One way you can distribute requests across instances is to configure your Lambda function to connect to an instance endpoint, chosen at random from a list of replica instance endpoints, rather than the reader endpoint. The downside of this approach is that it requires the Lambda code to handle changes in the cluster topology by monitoring the cluster and updating the endpoint list whenever the membership of the cluster changes.

If you are writing a Java Lambda function that needs to balance read requests across instances in your cluster, you can use the Gremlin client for Amazon Neptune, a Java Gremlin client that is aware of your cluster topology and which fairly distributes connections and requests across a set of instances in a Neptune cluster. This blog post includes a sample Java Lambda function that uses the Gremlin client for Amazon Neptune.

Factors that may slow down cold starts of Neptune Gremlin Lambda functions

The first time an Amazon Lambda function is invoked is referred to as a cold start. There are several factors that can increase the latency of a cold start:

  • Be sure to assign enough memory to your Lambda function.   –   Compilation during a cold start can be significantly slower for a Lambda function than it would be on EC2 because Amazon Lambda allocates CPU cycles linearly in proportion to the memory that you assign to the function. With 1,792 MB of memory, a function receives the equivalent of one full vCPU (one vCPU-second of credits per second). The impact of not assigning enough memory to receive adequate CPU cycles is particularly pronounced for large Lambda functions written in Java.

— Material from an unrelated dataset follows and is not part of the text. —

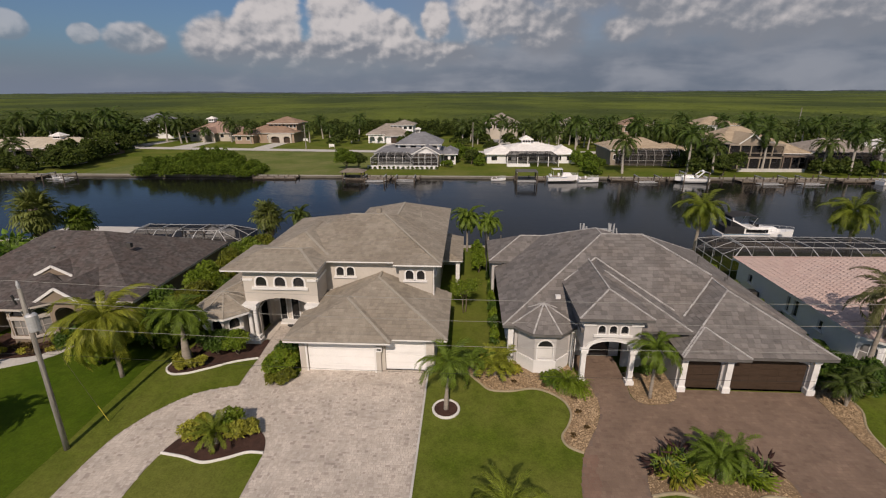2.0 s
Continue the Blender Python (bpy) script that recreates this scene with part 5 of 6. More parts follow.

  • Be aware that enabling IAM database authentication may slow down a cold start   –   Amazon Identity and Access Management (IAM) database authentication can also slow down cold starts, particularly if the Lambda function has to generate a new signing key. This latency only affects the cold start and not subsequent requests, because once IAM DB auth has established the connection credentials, Neptune only periodically validates that they are still valid.